Manager: “Nathan, this isn’t fair. You’re just showing the number of stories, not how big they are.”
Nathan: “That’s right.”
Manager: “But that’s not fair!”
Nathan: [silent]
Manager: “All I’d have to do would be to divide up my stories into little bits and release those every month.”
Nathan: [silent, smiling]
Manager: “Oh.”

Soon, the manager was doing small stories, to the benefit of everyone.

That’s how you do a metric!

The point is that comparative metrics will be met, so you need to be very careful when you set them up, because they will be met … somehow.

In-team, however …

When the team chooses metrics to tell themselves how they’re doing, I’m all for it. Here are a few I’ve found useful.

Graph number of tests vs number of stories done. This will give you a quick view into whether the team is trying to go too fast.

Put a small square on the white board. When a code section needs improvement, put a sticky note in that square. This is a quick way for the team to indicate when they’re encountering crufty code. Check this square in each retrospective. Bear down on refactoring when it starts filling up. And really “small square” is important. Maybe a foot square if you use three-inch stickies.

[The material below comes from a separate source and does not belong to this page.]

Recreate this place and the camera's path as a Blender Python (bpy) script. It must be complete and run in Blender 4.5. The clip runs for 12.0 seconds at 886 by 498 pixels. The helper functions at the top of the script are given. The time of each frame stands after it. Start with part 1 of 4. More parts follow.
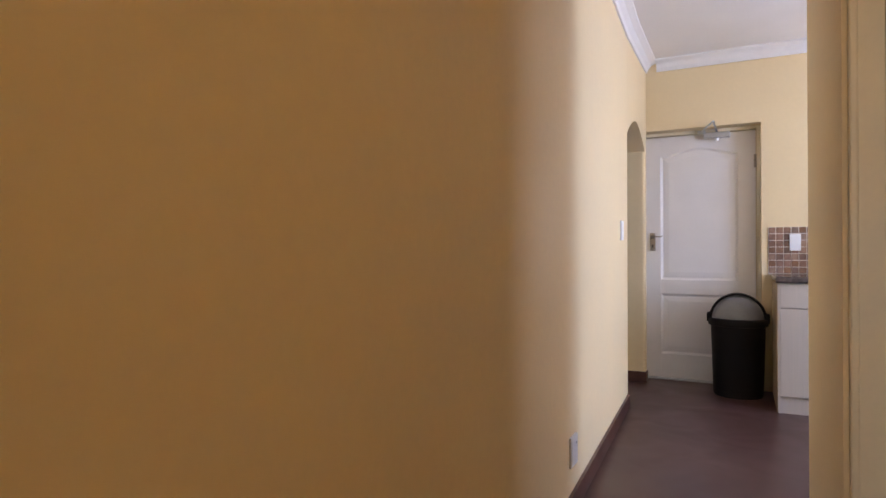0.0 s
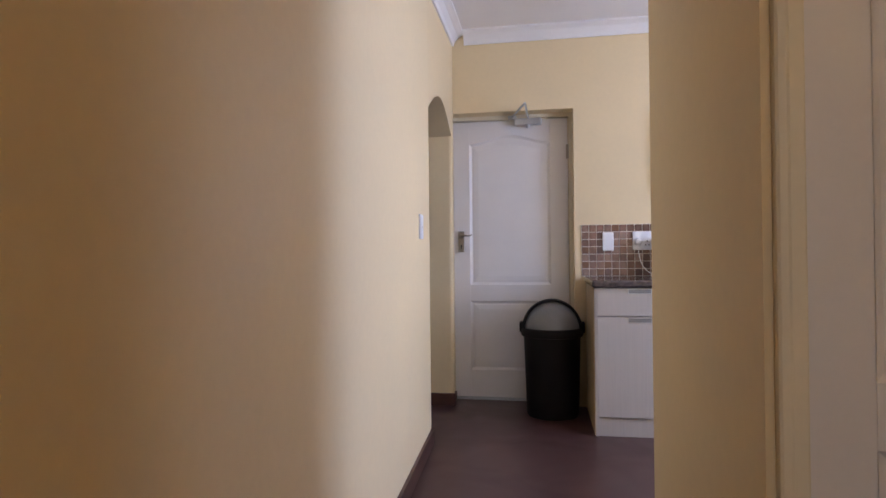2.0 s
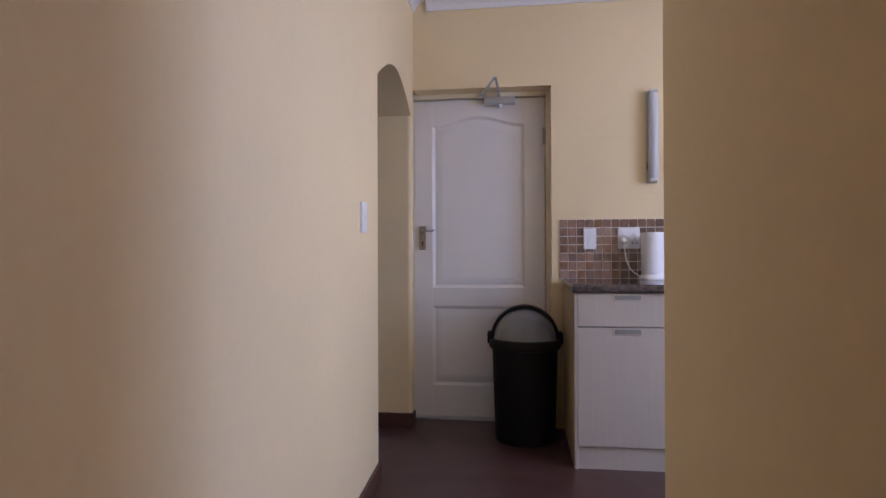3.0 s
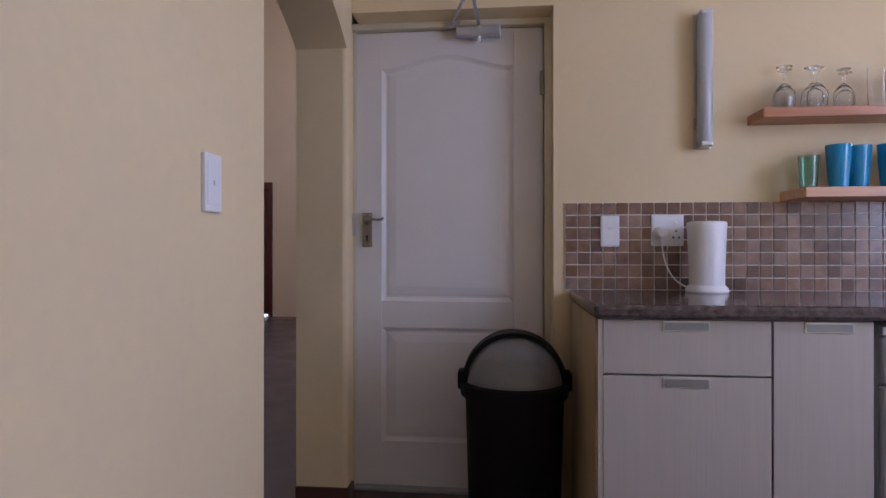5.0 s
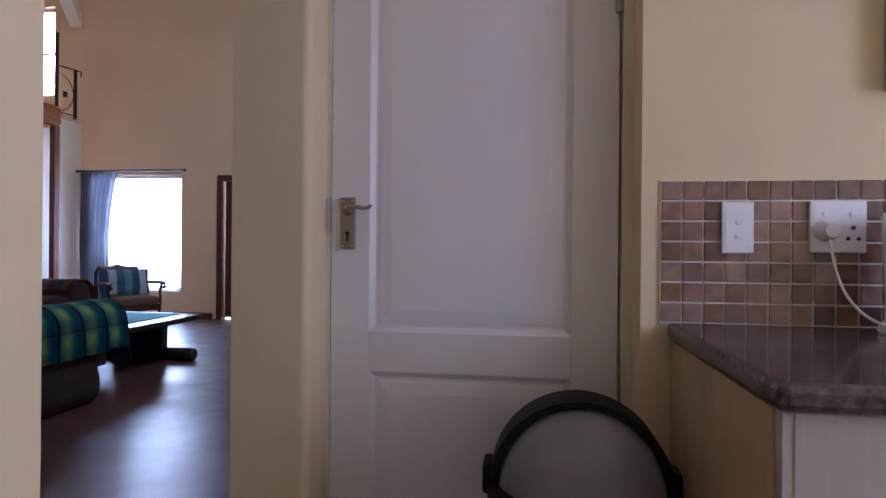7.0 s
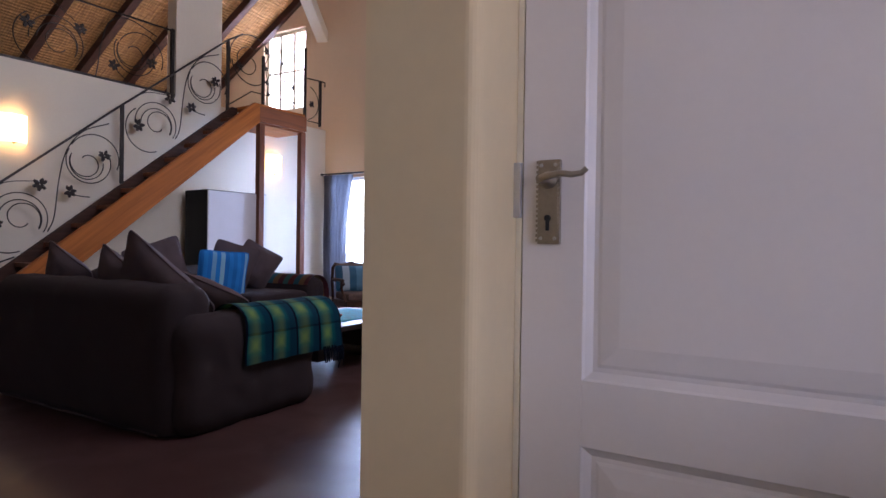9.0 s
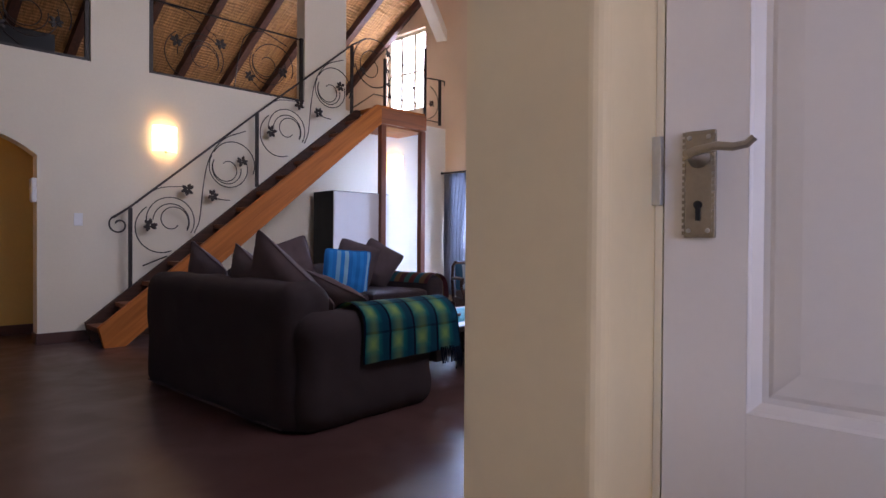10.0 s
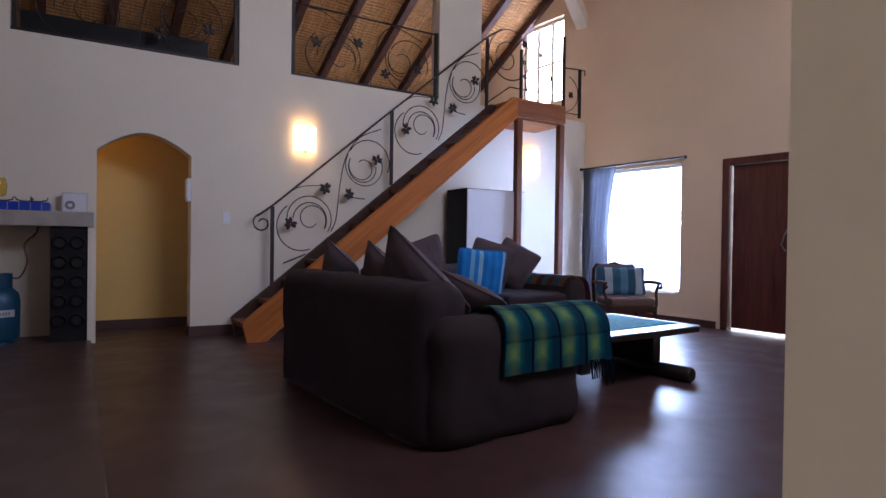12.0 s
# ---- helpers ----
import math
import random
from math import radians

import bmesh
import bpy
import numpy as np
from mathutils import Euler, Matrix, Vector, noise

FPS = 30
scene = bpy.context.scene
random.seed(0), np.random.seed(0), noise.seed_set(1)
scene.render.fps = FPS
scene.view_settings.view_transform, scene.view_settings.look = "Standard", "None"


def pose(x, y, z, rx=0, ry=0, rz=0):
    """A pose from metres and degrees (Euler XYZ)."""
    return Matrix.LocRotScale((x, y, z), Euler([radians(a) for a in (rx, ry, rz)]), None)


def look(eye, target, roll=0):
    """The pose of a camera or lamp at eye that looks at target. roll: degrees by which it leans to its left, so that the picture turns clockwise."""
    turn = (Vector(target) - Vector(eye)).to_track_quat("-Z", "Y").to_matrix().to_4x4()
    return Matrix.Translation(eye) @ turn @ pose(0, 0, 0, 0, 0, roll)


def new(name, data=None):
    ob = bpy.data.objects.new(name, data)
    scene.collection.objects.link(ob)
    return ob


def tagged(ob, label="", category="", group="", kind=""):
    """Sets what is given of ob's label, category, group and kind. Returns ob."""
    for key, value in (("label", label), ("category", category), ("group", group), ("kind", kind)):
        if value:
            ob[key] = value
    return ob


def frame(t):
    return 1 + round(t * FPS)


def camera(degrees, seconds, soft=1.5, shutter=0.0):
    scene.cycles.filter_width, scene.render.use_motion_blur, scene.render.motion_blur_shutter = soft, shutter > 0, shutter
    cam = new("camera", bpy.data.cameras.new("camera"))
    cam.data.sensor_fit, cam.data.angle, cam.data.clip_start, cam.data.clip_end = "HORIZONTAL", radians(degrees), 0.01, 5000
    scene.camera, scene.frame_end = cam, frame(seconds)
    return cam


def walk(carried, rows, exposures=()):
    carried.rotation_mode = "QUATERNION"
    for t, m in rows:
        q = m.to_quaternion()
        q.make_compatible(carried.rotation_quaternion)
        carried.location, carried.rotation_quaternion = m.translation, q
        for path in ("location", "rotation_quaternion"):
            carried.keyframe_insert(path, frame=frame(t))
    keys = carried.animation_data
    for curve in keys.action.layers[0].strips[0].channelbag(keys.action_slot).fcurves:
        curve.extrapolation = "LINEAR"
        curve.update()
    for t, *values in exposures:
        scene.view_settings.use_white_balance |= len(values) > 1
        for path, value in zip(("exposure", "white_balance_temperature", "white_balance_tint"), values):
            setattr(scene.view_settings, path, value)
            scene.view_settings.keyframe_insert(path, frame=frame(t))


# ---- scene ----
cam = camera(73.5, 12.0)

PATH = [
    (0, (0.7, -5.192, 1.044), (-0.195, -3.403, 1.055), -0.1),
    (0.5, (0.667, -5.078, 1.07), (0.049, -3.175, 1.073), -0.5),
    (1, (0.664, -4.817, 1.076), (0.204, -2.87, 1.072), -0.5),
    (1.5, (0.65, -4.548, 1.049), (0.269, -2.584, 1.059), -0.5),
    (2, (0.637, -4.246, 1.044), (0.303, -2.274, 1.059), -0.6),
    (2.5, (0.668, -3.968, 1.036), (0.377, -1.989, 1.051), -0.4),
    (4.3, (0.651, -2.937, 1.039), (0.436, -0.949, 1.04), -0.1),
    (4.5, (0.654, -2.831, 1.04), (0.445, -0.842, 1.04), -0.1),
    (5, (0.646, -2.547, 1.038), (0.443, -0.558, 1.042), 0.0),
    (5.5, (0.641, -2.31, 1.042), (0.438, -0.32, 1.046), 0.1),
    (6, (0.647, -2.076, 1.046), (0.439, -0.087, 1.047), 0.2),
    (6.5, (0.627, -1.876, 1.052), (0.404, 0.112, 1.046), 0.2),
    (6.7, (0.608, -1.792, 1.056), (0.369, 0.194, 1.052), 0.3),
    (8.3, (0.505, -1.148, 1.054), (-0.278, 0.692, 1.052), 0.9),
    (8.5, (0.504, -1.115, 1.049), (-0.352, 0.693, 1.045), 0.8),
    (9, (0.424, -1.002, 1.047), (-0.585, 0.725, 1.035), 0.8),
    (9.5, (0.386, -0.908, 1.047), (-0.784, 0.714, 1.031), 0.6),
    (10, (0.343, -0.854, 1.043), (-0.995, 0.632, 1.021), 0.4),
    (10.5, (0.276, -0.782, 1.037), (-1.202, 0.565, 1.014), 0.4),
    (11, (0.171, -0.71, 1.014), (-1.390, 0.532, 0.997), 0.6),
    (11.5, (0.072, -0.671, 1.02), (-1.535, 0.521, 1.003), 0.7),
    (12, (-0.001, -0.632, 1.013), (-1.635, 0.534, 0.994), 0.8),
]
walk(cam, [(t, look(eye, target, roll)) for t, eye, target, roll in PATH],
     [(0, 1.1, 6800, 10), (1.0, 1.05, 6700, 10), (1.5, 0.92, 6500, 10), (2.5, 0.60, 6450, 14), (4.4, 0.02, 6200, 18), (5.4, 0.02, 6420, 18), (6.7, 0.10, 6400, 19), (8.5, 0.24, 6600, 20), (10.5, 0.50, 6800, 20), (11.2, 0.48, 6700, 20), (12, 0.34, 6300, 20)])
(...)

Graph acceptance tests written versus green. I’ve seen this metric indicate that the team had written tests but had not been provided “correct” answers by the Product Owner team. You might find it useful.

Velocity, in terms of stories done, is worth looking at. It will go up and down and you can learn something from thinking about it. However, be very careful: you’re not looking at worker effort or team effort or anything of that kind. But when the curve of progress changes, you are looking at something. Use your retrospective to figure out what it is.

Here’s an older article on Big Visible Charts, to give you some ideas. I might see problems in some of those that I didn’t see when I wrote the article back in 2004, particularly regarding possible misuses.

Overall, be very cautious about trying to measure a team by metrics. Do use metrics to flag things for the team to look at. Very likely you shouldn’t use them to compare teams at all.